▶ _WORK TO DO_
Copy the listing below in full and skip every picture.

▶ _DATASET SECTION_
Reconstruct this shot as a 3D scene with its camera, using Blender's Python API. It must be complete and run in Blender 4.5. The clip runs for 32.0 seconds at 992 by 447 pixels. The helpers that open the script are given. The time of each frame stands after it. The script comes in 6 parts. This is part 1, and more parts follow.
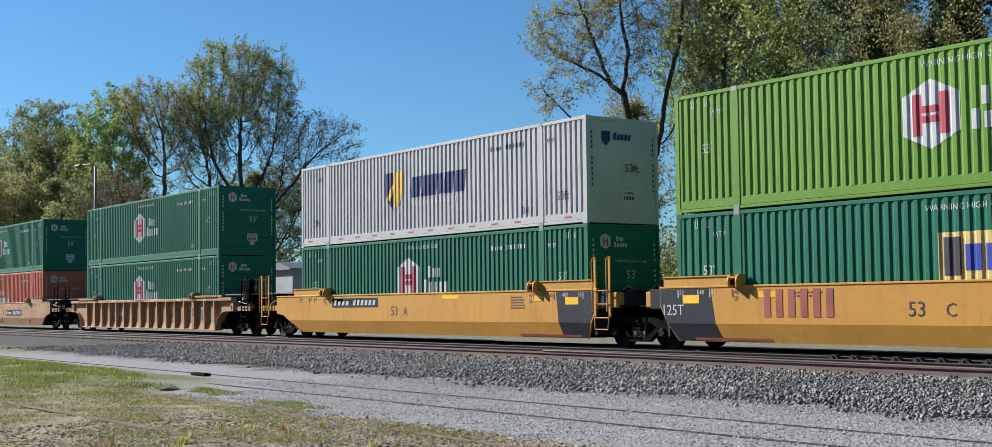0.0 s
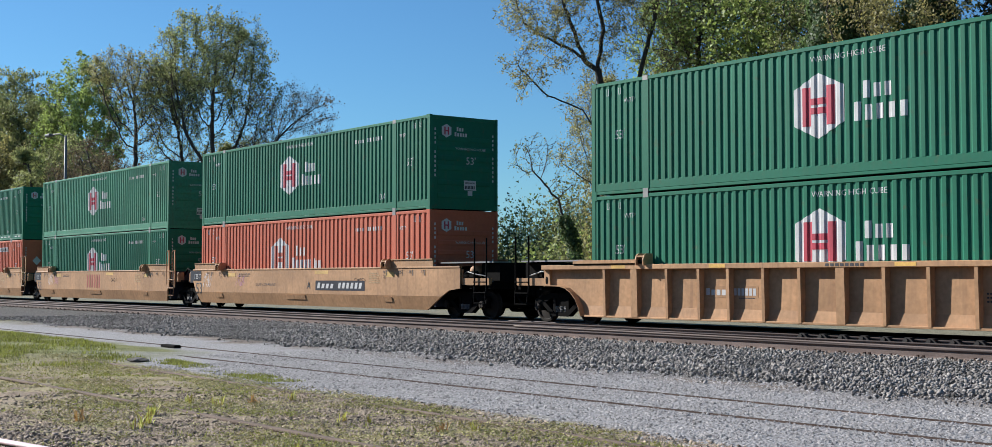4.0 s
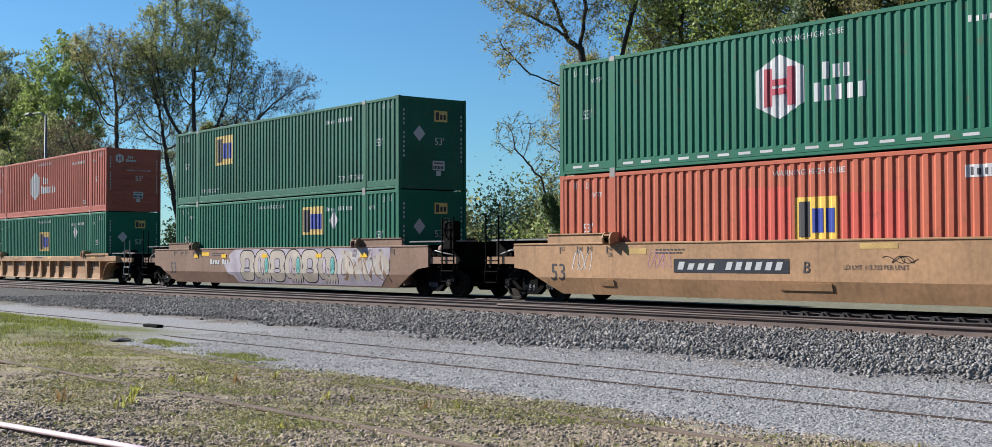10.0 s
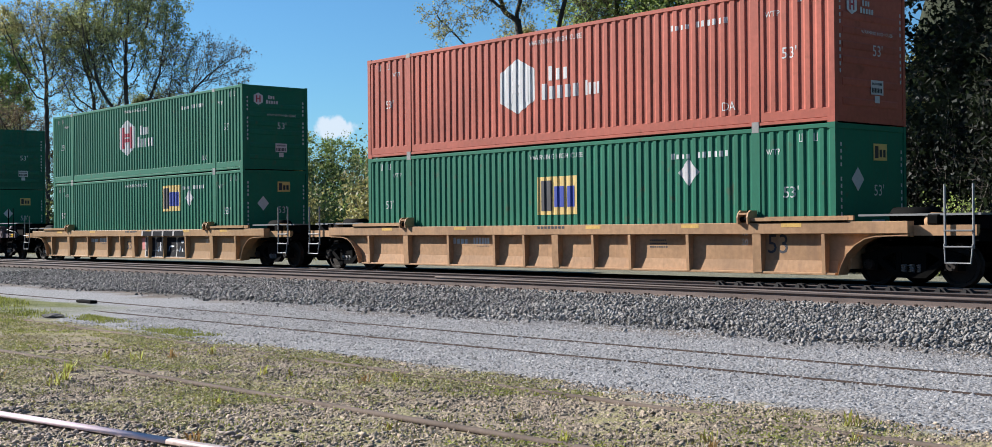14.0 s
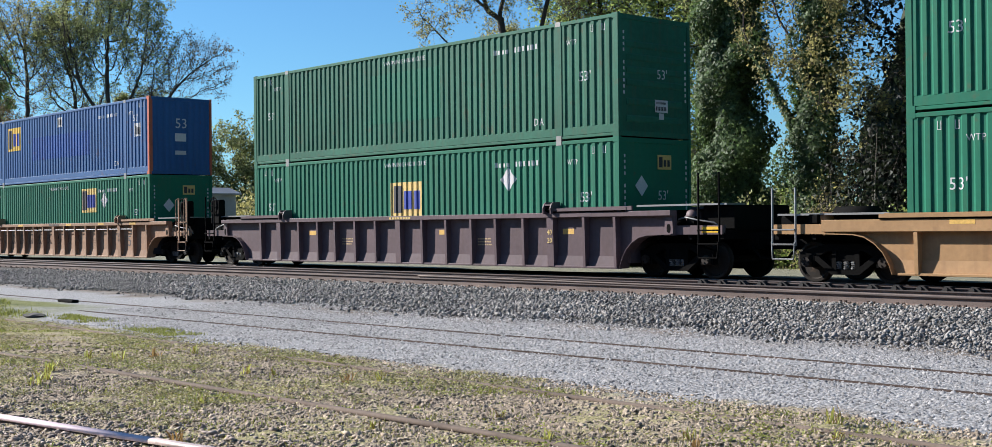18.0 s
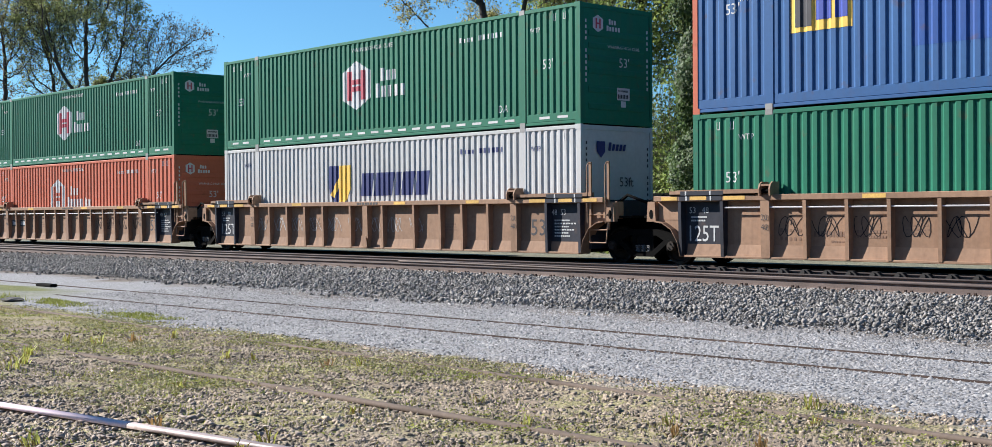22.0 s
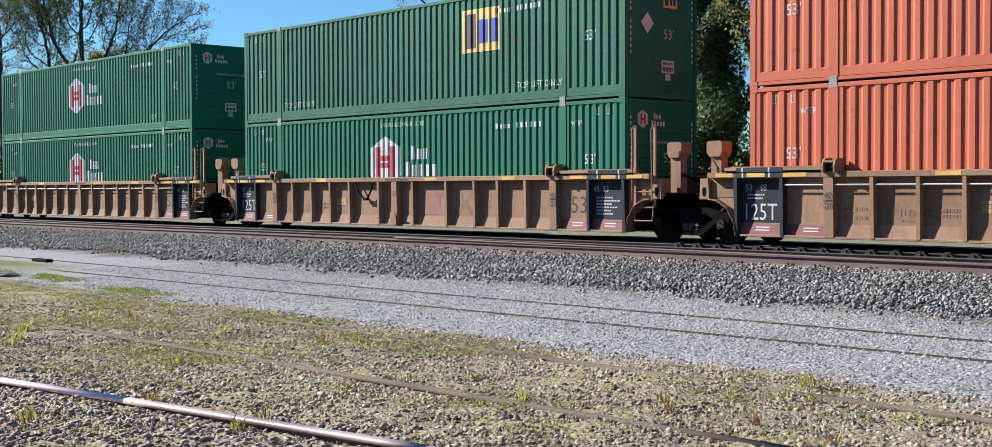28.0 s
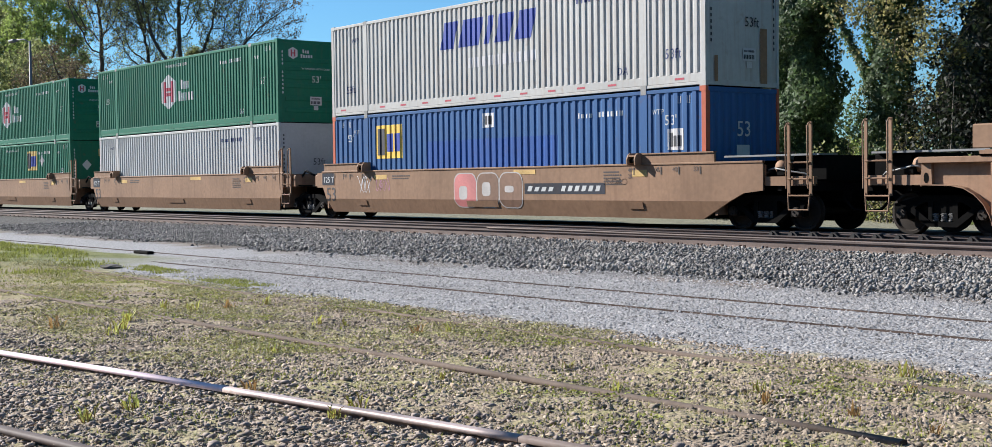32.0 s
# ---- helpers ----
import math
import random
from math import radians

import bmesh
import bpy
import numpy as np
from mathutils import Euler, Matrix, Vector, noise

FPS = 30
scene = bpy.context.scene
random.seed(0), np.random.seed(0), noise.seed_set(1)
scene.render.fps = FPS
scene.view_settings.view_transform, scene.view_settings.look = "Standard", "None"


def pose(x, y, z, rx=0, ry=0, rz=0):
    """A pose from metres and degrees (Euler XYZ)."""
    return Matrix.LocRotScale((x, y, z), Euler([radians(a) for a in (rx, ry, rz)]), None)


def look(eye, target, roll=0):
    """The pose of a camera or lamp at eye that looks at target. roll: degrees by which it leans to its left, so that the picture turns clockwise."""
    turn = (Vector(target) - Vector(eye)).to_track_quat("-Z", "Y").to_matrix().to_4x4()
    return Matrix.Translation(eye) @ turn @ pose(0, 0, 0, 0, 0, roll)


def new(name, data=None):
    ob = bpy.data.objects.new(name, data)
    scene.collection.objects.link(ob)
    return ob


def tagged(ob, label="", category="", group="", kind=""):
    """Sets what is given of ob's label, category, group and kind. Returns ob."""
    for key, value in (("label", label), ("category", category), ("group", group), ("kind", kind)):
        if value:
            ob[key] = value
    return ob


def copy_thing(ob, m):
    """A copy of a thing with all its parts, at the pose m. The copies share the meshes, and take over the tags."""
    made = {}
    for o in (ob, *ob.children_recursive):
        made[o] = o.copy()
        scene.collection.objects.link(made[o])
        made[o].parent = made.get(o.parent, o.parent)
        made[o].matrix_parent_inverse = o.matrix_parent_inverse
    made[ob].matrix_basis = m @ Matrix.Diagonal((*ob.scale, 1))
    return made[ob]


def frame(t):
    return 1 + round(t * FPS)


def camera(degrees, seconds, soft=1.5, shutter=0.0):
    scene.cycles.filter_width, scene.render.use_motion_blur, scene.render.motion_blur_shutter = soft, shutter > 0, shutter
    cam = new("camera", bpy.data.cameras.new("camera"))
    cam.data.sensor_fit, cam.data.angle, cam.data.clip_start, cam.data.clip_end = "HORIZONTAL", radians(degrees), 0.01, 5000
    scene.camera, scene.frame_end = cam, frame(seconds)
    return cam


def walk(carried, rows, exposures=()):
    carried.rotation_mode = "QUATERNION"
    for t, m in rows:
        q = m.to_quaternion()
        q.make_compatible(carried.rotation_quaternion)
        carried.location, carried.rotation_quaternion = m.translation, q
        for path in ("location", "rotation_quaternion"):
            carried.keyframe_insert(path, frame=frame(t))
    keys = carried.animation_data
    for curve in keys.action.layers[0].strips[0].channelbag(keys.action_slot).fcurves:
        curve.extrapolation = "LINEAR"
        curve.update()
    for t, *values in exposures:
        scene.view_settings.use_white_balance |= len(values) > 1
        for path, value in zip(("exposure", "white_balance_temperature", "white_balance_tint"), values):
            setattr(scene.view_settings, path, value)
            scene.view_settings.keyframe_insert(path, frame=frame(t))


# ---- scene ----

▶ _RESULT OF THIS TASK_
Reconstruct this shot as a 3D scene with its camera, using Blender's Python API. It must be complete and run in Blender 4.5. The clip runs for 32.0 seconds at 992 by 447 pixels. The helpers that open the script are given. The time of each frame stands after it. The script comes in 6 parts. This is part 1, and more parts follow.
0.0 s
4.0 s
10.0 s
14.0 s
18.0 s
22.0 s
28.0 s
32.0 s
# ---- helpers ----
import math
import random
from math import radians

import bmesh
import bpy
import numpy as np
from mathutils import Euler, Matrix, Vector, noise

FPS = 30
scene = bpy.context.scene
random.seed(0), np.random.seed(0), noise.seed_set(1)
scene.render.fps = FPS
scene.view_settings.view_transform, scene.view_settings.look = "Standard", "None"


def pose(x, y, z, rx=0, ry=0, rz=0):
    """A pose from metres and degrees (Euler XYZ)."""
    return Matrix.LocRotScale((x, y, z), Euler([radians(a) for a in (rx, ry, rz)]), None)


def look(eye, target, roll=0):
    """The pose of a camera or lamp at eye that looks at target. roll: degrees by which it leans to its left, so that the picture turns clockwise."""
    turn = (Vector(target) - Vector(eye)).to_track_quat("-Z", "Y").to_matrix().to_4x4()
    return Matrix.Translation(eye) @ turn @ pose(0, 0, 0, 0, 0, roll)


def new(name, data=None):
    ob = bpy.data.objects.new(name, data)
    scene.collection.objects.link(ob)
    return ob


def tagged(ob, label="", category="", group="", kind=""):
    """Sets what is given of ob's label, category, group and kind. Returns ob."""
    for key, value in (("label", label), ("category", category), ("group", group), ("kind", kind)):
        if value:
            ob[key] = value
    return ob


def copy_thing(ob, m):
    """A copy of a thing with all its parts, at the pose m. The copies share the meshes, and take over the tags."""
    made = {}
    for o in (ob, *ob.children_recursive):
        made[o] = o.copy()
        scene.collection.objects.link(made[o])
        made[o].parent = made.get(o.parent, o.parent)
        made[o].matrix_parent_inverse = o.matrix_parent_inverse
    made[ob].matrix_basis = m @ Matrix.Diagonal((*ob.scale, 1))
    return made[ob]


def frame(t):
    return 1 + round(t * FPS)


def camera(degrees, seconds, soft=1.5, shutter=0.0):
    scene.cycles.filter_width, scene.render.use_motion_blur, scene.render.motion_blur_shutter = soft, shutter > 0, shutter
    cam = new("camera", bpy.data.cameras.new("camera"))
    cam.data.sensor_fit, cam.data.angle, cam.data.clip_start, cam.data.clip_end = "HORIZONTAL", radians(degrees), 0.01, 5000
    scene.camera, scene.frame_end = cam, frame(seconds)
    return cam


def walk(carried, rows, exposures=()):
    carried.rotation_mode = "QUATERNION"
    for t, m in rows:
        q = m.to_quaternion()
        q.make_compatible(carried.rotation_quaternion)
        carried.location, carried.rotation_quaternion = m.translation, q
        for path in ("location", "rotation_quaternion"):
            carried.keyframe_insert(path, frame=frame(t))
    keys = carried.animation_data
    for curve in keys.action.layers[0].strips[0].channelbag(keys.action_slot).fcurves:
        curve.extrapolation = "LINEAR"
        curve.update()
    for t, *values in exposures:
        scene.view_settings.use_white_balance |= len(values) > 1
        for path, value in zip(("exposure", "white_balance_temperature", "white_balance_tint"), values):
            setattr(scene.view_settings, path, value)
            scene.view_settings.keyframe_insert(path, frame=frame(t))


# ---- scene ----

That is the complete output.